Ragi is considered as a super food as it is gluten free, rich in iron and calcium. It helps in healthy weight gain and strengthen bones. Many advocate to feed ragi porridge to babies once it is ready to take solids. But I would not personally prefer offering it until the baby is at least 9 months old. Ragi is full of fiber and babies at this age will not be able to digest it well and often may experience loose stools or constipation.

If you intend to feed ragi, follow the 3-day wait rule and do not offer any other new food, to check your baby is not allergic to ragi and doesn't have colic or constipation. Do not use store bought ragi flour as it might be contaminated with other flours and prepare it at home. 

There are different ways in which the cereal can be made. I shall share 3 variations. You may choose the one that best suits you. 

Ingredients: Whole Ragi or Finger Millets

How to make

Variation 1
  • Wash and soak 2 tbsps of whole ragi overnight (8-10 hrs)
  • Drain out the water and grind ragi by adding 1/2 cup of water and strain out the milk
  • Regrind the pulp with another 1/4 cup of water and strain the milk
  • Now in a thick bottomed vessel, boil this ragi milk by continuously stirring, until the porridge turns into a thick consistency
  • Serve warm, as is 
  • If you are using formula milk, you may add 2-3 tbsp of it to this porridge and serve
Variation 2
  • Wash and soak 1 cup of whole ragi, overnight (8-10 hrs)
  • Drain out the water, sun dry it for a day, roast and grind it to very fine powder
  • Store the powder in an air tight container and use as and when required. It stays best for a month on shelf. 
  • To prepare the porridge, take 1 tbsp of ragi cereal into a thick bottomed vessel, add 3/4 cup of water and mix well so that it is free of lumps
  • Boil the mixture by stirring regularly until it reaches the desired consistency
  • Serve it plain or mixed with formula milk 
Variation 3
  • Wash and soak 1 cup of whole ragi overnight
  • Drain out the water, tie it in a muslin cloth and allow it to sprout
  • Once sprouted, sun dry it, roast and grind it to a very fine powder
  • Store and use to make the porridge as explained under variation 2
Sprouted ragi is more nutritious.
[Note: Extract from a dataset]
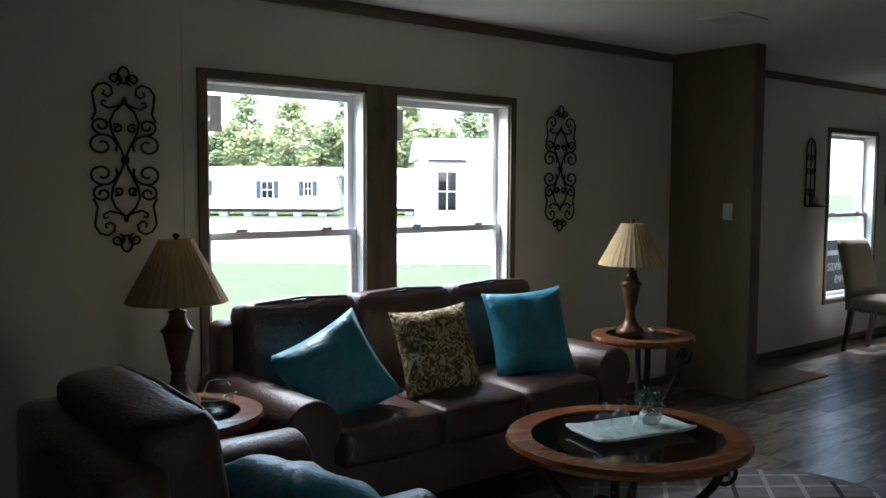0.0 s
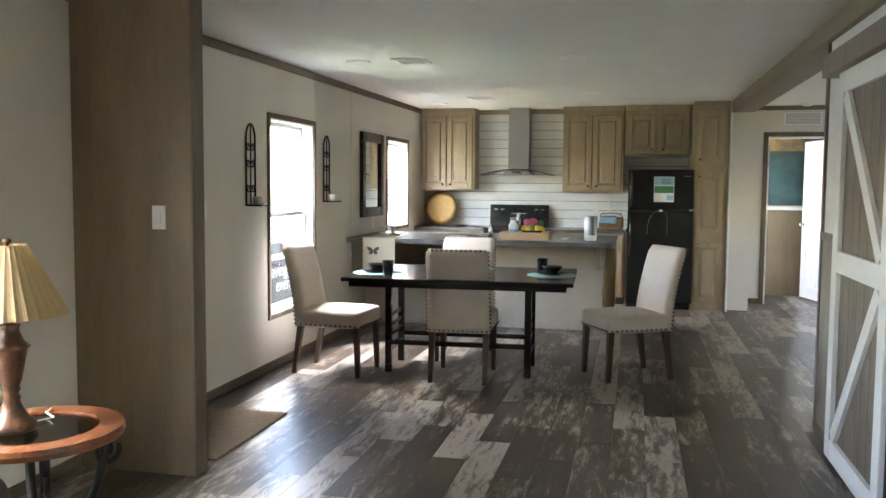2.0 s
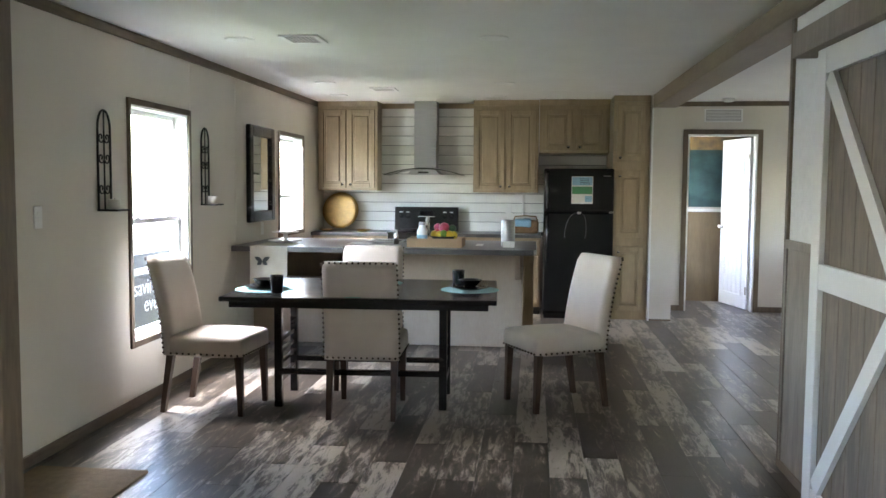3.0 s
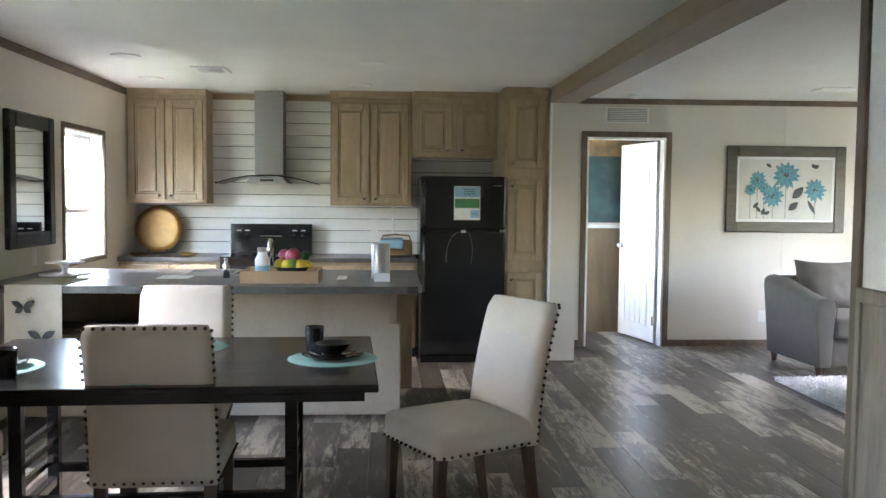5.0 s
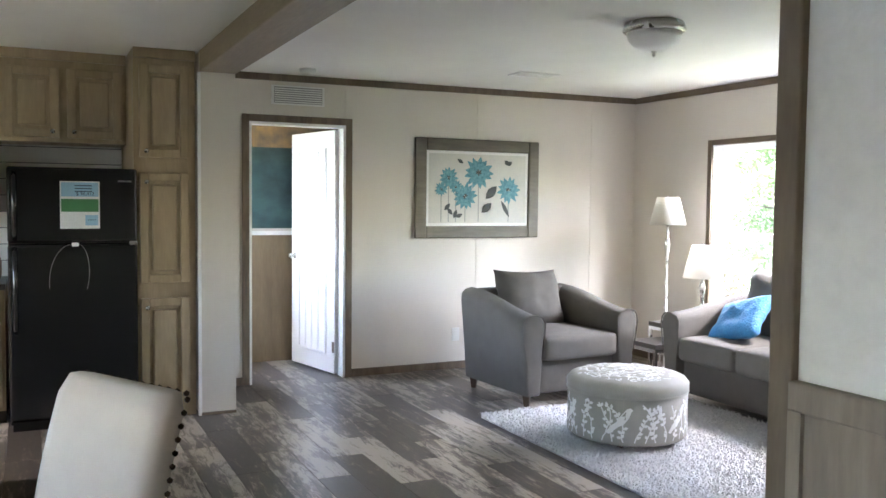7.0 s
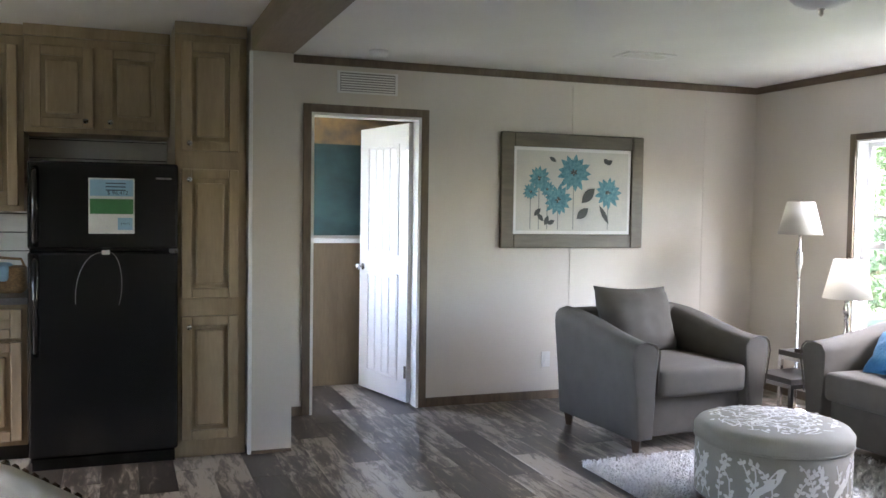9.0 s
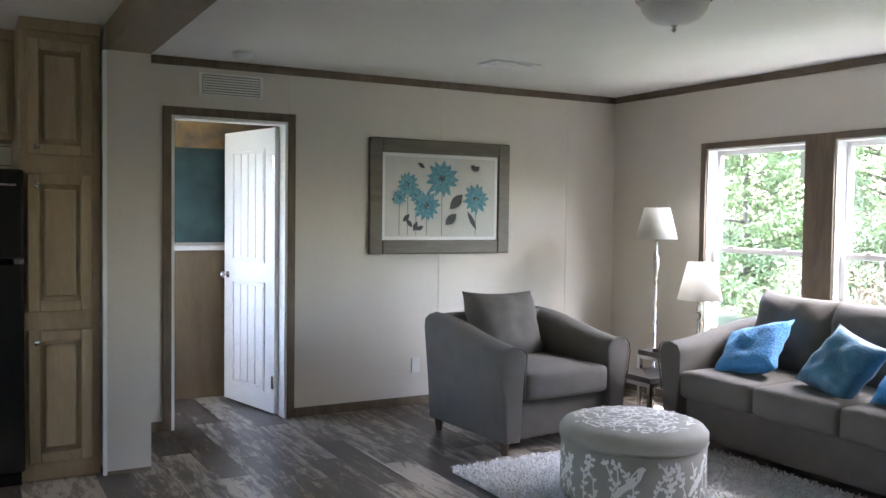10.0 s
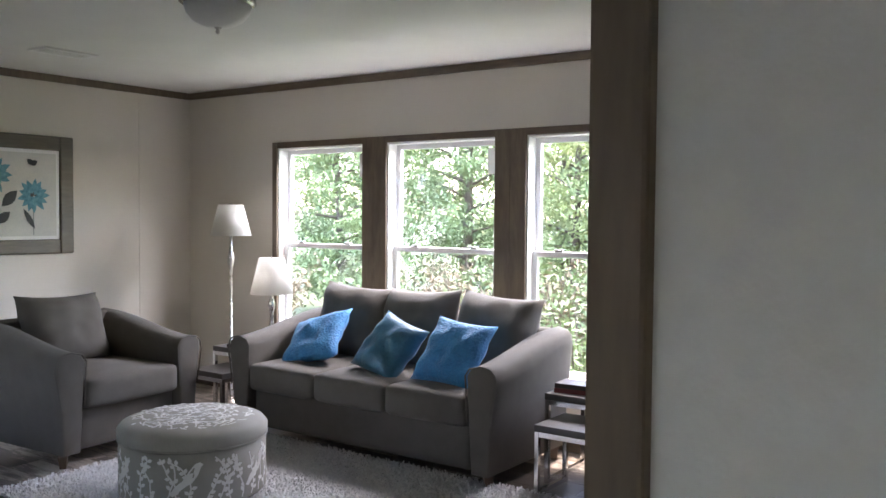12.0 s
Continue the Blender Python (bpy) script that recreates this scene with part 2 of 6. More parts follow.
def tube(pts, r, bm=None, seg=8, flat=1.0):
    """A rod swept along points; r may be a number or a list."""
    bm = bm or bmesh.new()
    pts = [Vector(p) for p in pts]
    rs = r if isinstance(r, (list, tuple)) else [r] * len(pts)
    side = None
    rings = []
    for i, p in enumerate(pts):
        d = (pts[min(i + 1, len(pts) - 1)] - pts[max(i - 1, 0)]).normalized()
        if side is None:
            side = d.orthogonal().normalized()
        side = (side - d * side.dot(d)).normalized()
        up = d.cross(side)
        rings.append([bm.verts.new(p + rs[i] * (math.cos(2 * math.pi * k / seg) * side + flat * math.sin(2 * math.pi * k / seg) * up)) for k in range(seg)])
    for a, b in zip(rings, rings[1:]):
        for k in range(seg):
            bm.faces.new((a[k], a[(k + 1) % seg], b[(k + 1) % seg], b[k]))
    bm.faces.new(rings[0][::-1])
    bm.faces.new(rings[-1])
    return bm


def prism(pts, axis, lo, hi, bm=None, bevel=0.0):
    """A closed outline drawn out along an axis. axis 0: outline in y,z; 1: in x,z; 2: in x,y."""
    bm = bm or bmesh.new()

    def at(p, w):
        c = [p[0], p[1]]
        c.insert(axis, w)
        return bm.verts.new(c)
    a, b = [at(p, lo) for p in pts], [at(p, hi) for p in pts]
    fs = [bm.faces.new(a), bm.faces.new(b[::-1])]
    for i in range(len(pts)):
        j = (i + 1) % len(pts)
        fs.append(bm.faces.new((a[i], b[i], b[j], a[j])))
    bmesh.ops.recalc_face_normals(bm, faces=fs)
    if bevel:
        es = list(fs[0].edges) + list(fs[1].edges)
        bmesh.ops.bevel(bm, geom=es, offset=bevel, segments=3, profile=0.5, affect="EDGES")
    return bm


def scroll(cx, cz, r, turns, start, direction=1, n=22):
    """Points of a flat spiral in xz."""
    out = []
    for i in range(n + 1):
        f = i / n
        a = start + direction * turns * 2 * math.pi * f
        k = r * (1 - 0.75 * f)
        out.append((cx + k * math.cos(a), 0, cz + k * math.sin(a)))
    return out


# ---- structure ----
NORTH, SOUTH, EAST, WEST, CEIL, WALL_TOP = 3.75, -4.25, 12.72, -3.0, 2.43, 2.5


def ceil_z(x, y):
    """Height of the ceiling, which falls very slightly to the north-west."""
    return 2.412 + 0.0043 * (x - 12.1) + 0.0045 * (NORTH - y)


def hang(ob):
    """Lets a flat ceiling piece follow the ceiling's fall."""
    for v in ob.data.vertices:
        v.co.z += ceil_z(v.co.x, v.co.y) - CEIL
    return ob



def wall_run(name, axis, at, out, lo, hi, top, holes, material, label):
    """A wall with openings. axis 0: it runs along x at y = at .. at + out; 1: along y at x. holes: (a, b, z0, z1)."""
    bm = bmesh.new()

    def slab(a, b, z0, z1):
        if b - a < 1e-4 or z1 - z0 < 1e-4:
            return
        p, q = sorted((at, at + out))
        if axis == 0:
            box(bm, a, b, p, q, z0, z1)
        else:
            box(bm, p, q, a, b, z0, z1)
    edge = lo
    for a, b, z0, z1 in sorted(holes):
        slab(edge, a, 0, top)
        slab(a, b, 0, z0)
        slab(a, b, z1, top)
        edge = b
    slab(edge, hi, 0, top)
    return fixed(part(name, bm, material), label, "wall")


LIVING_WINDOWS = [(1.72, 2.60), (2.80, 3.65)]
N_HOLES = [(a, b, 0.40, 1.92) for a, b in LIVING_WINDOWS] + [(7.64, 8.56, 0.43, 1.94), (10.86, 11.74, 0.95, 1.94)]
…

If you couldn't sprout, then stick to variation 2.

  • If your child finds it hard to digest ragi, you may serve ragi mixed with mashed banana. It not only enhances the taste but will also aid in digestion
  • Instead of plain ragi porridge, you can also add small pieces of apple while preparing the porridge to make it taste better
  • Also feed this porridge in the first half of the day, so that the liquid intake over the day helps to digest it easily
There are several other ways in which this super food can be included in the diet of infants. I shall share those in the post on food recipes for babies beyond 1 year.
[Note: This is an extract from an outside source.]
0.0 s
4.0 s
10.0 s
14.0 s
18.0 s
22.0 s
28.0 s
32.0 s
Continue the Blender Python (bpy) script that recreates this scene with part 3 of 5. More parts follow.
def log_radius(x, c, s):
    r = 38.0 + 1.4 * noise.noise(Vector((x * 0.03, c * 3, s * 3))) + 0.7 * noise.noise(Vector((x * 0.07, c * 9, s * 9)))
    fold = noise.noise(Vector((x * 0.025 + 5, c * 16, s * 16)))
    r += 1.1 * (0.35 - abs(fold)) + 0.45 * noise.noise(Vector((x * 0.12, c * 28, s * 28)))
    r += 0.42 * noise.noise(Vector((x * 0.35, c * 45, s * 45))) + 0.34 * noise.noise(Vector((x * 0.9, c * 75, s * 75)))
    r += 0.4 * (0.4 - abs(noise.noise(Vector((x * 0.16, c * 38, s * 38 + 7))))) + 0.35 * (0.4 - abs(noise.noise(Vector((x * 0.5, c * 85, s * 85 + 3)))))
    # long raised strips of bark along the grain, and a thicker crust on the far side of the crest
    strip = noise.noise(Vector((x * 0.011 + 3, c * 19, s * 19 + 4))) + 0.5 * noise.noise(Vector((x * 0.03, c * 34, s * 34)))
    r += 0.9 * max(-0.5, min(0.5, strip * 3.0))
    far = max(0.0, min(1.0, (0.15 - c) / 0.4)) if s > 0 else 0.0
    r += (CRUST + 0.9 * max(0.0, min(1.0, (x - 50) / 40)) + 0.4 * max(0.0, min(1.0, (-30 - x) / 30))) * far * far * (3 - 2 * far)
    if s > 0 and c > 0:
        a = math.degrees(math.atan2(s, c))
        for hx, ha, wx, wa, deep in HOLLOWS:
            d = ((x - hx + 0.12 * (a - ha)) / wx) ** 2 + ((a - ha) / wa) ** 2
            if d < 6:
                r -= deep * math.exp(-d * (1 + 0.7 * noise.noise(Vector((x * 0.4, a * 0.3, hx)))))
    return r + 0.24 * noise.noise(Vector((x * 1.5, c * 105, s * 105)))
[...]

There are many more wonderful and healthy recipes to feed your baby. Wait for my next post to know how to prepare infant special rasam, idli, kichidi and its variations

The intent of this post is just to give you an idea of how and what can be fed to infants, based on my experience. I am not a certified nutritionist or pediatrician. So please consult your pediatrician before introducing any new food to your baby.